Review: Raspberry Bulbs - Before the Age of Mirrors
I picked this band to review because I was intrigued by their name. I didn’t know much about them. Reading the press release, I found that the band was started as a solo project of Bone Awl’s M. Del Rio who eventually recruited a member of Rorschach to round out the lineup.
Raspberry Bulbs play noisy, low-fi style of mid-tempo driving punk. M. Del Rio has a snarly howl that drawls over the songs and creates a creepy but catchy atmosphere. Of the twelve tracks on this album, 8 are songs, and four are creepy interludes. There’s a bunch of descriptions of what this band sounds like online. Some I thought were more accurate than others. Here’s my attempt at describing Raspberry Bulbs: if you took a driving Pissed Jeans track (False Jesii Part 2), recorded it low-fi, added more noise, took away the silly lyrics, and replaced the singer with someone who sounds even more like a lunatic.
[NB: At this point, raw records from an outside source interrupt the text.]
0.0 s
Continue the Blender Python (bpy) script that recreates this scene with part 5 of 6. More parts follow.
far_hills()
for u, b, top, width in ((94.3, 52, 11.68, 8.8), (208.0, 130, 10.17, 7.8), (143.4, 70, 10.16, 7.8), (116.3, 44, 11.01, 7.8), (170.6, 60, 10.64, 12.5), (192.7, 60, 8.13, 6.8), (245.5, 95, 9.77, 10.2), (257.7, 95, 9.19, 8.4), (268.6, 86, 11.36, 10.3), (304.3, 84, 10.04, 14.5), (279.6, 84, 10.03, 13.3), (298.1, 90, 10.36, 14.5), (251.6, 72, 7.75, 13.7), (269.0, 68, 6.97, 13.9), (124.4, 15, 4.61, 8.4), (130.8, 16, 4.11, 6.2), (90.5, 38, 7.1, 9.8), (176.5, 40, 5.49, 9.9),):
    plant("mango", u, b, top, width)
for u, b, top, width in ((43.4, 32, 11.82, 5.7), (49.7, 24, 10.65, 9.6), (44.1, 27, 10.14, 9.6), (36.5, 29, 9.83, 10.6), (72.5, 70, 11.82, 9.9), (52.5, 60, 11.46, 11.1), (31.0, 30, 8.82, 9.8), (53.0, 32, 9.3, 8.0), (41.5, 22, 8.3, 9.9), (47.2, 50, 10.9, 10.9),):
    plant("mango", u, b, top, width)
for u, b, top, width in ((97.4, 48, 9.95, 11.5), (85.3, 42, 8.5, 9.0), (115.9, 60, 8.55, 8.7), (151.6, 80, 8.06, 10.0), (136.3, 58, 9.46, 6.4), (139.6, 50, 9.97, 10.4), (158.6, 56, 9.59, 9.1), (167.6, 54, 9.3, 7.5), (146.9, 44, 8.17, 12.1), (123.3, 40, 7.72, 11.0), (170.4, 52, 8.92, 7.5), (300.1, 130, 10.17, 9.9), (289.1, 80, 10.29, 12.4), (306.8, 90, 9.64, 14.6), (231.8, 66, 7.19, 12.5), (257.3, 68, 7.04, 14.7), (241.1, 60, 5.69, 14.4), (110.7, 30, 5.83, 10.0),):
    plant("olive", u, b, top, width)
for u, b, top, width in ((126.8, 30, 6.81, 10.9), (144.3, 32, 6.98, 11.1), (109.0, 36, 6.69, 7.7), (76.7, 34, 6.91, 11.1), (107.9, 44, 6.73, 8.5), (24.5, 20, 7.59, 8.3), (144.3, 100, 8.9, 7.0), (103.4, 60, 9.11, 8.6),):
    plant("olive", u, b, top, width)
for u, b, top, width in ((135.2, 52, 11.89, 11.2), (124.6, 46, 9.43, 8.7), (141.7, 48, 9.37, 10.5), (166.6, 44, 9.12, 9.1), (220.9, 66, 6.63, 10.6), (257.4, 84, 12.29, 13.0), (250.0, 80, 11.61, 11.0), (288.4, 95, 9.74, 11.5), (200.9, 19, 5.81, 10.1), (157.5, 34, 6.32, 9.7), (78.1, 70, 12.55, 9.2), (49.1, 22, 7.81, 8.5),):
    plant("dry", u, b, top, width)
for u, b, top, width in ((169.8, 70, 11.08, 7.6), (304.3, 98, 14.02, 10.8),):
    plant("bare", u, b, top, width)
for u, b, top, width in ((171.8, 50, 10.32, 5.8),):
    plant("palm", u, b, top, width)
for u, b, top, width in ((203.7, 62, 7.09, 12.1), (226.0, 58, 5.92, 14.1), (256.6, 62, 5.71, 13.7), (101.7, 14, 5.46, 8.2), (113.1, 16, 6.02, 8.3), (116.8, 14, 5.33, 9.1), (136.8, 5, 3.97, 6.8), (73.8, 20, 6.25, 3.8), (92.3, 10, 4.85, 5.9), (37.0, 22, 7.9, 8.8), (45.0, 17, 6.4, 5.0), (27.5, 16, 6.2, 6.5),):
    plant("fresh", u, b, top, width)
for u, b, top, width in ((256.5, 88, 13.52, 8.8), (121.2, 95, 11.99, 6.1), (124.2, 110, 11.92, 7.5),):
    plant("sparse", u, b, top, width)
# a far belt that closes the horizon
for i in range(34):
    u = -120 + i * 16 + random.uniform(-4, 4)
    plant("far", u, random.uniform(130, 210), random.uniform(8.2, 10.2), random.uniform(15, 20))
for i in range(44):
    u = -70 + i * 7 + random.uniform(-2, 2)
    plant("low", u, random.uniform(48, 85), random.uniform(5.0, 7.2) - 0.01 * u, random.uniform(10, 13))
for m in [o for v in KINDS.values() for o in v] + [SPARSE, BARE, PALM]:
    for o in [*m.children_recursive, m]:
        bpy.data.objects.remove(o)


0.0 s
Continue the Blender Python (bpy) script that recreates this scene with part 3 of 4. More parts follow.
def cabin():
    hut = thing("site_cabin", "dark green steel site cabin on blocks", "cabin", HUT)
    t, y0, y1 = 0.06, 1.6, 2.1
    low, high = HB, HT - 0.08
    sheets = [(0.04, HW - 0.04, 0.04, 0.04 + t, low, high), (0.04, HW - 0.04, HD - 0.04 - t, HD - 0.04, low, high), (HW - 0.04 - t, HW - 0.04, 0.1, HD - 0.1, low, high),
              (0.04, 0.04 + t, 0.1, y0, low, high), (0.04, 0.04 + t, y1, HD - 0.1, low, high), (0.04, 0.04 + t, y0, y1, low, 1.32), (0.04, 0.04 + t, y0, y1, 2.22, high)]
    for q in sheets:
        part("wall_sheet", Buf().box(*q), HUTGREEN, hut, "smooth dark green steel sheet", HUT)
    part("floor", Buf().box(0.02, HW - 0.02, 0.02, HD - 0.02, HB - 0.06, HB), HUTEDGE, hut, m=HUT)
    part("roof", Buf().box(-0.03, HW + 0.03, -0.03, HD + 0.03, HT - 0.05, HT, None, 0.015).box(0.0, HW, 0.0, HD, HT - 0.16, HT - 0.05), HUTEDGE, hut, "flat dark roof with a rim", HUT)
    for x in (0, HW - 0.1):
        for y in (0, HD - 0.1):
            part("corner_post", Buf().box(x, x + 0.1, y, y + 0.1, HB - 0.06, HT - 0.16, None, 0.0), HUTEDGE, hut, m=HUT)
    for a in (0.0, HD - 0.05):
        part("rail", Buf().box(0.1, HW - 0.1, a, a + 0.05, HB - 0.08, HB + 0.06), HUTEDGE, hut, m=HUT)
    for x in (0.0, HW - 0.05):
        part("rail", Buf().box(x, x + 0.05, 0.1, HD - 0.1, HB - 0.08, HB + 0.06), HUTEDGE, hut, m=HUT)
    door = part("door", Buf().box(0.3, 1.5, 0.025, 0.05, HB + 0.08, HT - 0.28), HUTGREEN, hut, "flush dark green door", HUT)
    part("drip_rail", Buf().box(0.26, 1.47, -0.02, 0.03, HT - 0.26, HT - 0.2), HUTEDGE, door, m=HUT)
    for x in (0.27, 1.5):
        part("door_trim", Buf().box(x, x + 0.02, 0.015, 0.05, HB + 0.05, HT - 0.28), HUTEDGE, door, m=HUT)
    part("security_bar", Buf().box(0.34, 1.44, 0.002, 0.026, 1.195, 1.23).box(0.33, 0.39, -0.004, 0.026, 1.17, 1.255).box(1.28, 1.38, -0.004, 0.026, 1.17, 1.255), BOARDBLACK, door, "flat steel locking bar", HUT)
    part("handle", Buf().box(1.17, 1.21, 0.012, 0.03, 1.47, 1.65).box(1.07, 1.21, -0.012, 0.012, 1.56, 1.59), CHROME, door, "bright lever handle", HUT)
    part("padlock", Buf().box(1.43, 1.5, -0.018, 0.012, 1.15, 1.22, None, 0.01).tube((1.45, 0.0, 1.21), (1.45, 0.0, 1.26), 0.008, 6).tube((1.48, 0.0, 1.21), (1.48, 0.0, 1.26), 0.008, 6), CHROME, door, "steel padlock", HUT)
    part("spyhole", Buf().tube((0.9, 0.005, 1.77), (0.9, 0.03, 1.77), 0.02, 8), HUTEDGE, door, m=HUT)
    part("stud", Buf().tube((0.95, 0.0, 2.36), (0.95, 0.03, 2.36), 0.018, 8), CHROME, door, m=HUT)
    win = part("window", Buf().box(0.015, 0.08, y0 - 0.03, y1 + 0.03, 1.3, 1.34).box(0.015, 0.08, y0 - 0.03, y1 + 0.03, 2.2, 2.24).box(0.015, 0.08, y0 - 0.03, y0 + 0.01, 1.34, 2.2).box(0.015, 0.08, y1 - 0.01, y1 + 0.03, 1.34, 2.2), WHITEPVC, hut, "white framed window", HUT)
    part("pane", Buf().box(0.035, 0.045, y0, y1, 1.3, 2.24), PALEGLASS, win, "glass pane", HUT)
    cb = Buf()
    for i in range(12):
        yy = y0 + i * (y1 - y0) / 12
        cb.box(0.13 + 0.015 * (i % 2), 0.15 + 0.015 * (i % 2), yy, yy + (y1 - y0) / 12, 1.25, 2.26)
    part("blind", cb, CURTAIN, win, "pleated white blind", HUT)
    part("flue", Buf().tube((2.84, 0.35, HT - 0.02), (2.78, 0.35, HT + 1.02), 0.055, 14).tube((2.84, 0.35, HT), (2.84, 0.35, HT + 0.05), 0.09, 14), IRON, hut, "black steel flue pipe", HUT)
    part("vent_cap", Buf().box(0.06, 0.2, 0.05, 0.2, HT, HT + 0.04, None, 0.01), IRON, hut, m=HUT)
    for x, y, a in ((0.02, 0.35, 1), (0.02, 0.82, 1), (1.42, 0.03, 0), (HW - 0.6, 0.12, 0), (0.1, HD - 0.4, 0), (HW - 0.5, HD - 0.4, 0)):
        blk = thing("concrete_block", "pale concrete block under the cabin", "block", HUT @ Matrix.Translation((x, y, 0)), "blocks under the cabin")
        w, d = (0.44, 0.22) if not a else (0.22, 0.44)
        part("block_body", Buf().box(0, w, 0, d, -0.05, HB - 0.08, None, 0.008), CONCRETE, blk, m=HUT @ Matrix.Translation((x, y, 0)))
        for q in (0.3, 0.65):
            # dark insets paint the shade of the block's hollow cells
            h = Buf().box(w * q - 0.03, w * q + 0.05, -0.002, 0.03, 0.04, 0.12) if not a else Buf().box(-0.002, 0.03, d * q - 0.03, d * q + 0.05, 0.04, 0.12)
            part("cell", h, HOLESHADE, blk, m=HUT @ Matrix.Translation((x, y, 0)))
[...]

This album needs more than a quick scan, which is all I gave it as a preview upon receiving it (it was late, I needed to get to bed). If you just grab parts of tracks and skip around, your first impression may not be accurate. At first, all of the parts of the songs I picked out sounded similar; the album seemed to lack variety. Once I sat down and really dug into the record, I realized my first impression was wrong. While a lot of the songs have a similar tempo, there’s a lot of parts throughout the album that set each track apart. One such part that springs to mind is around the 3:30 mark in "Doggerel." The guitar plays a weird lead that sounds like violent circus music. Another standout part is at the end of "Midnight Line," which is melodic, and almost pretty, despite maintaining the unnerving tone of the record. There are plenty of other parts like this and transitions in songs that give each track it’s own personality if you give it the time to show itself to you.
I ended up really liking this record. If you are new to the band like I was, give yourself some time to dive into this so you get the full picture. I found it a great soundtrack to walking around empty school yards (this review was written while social distancing), driving around backroads, and staking out the seedy massage parlor by my house that had a truck parked outside to see who was (allegedly) getting illegal handjobs during a state mandated quarantine (I never found out who it was, I bounced after a few minutes).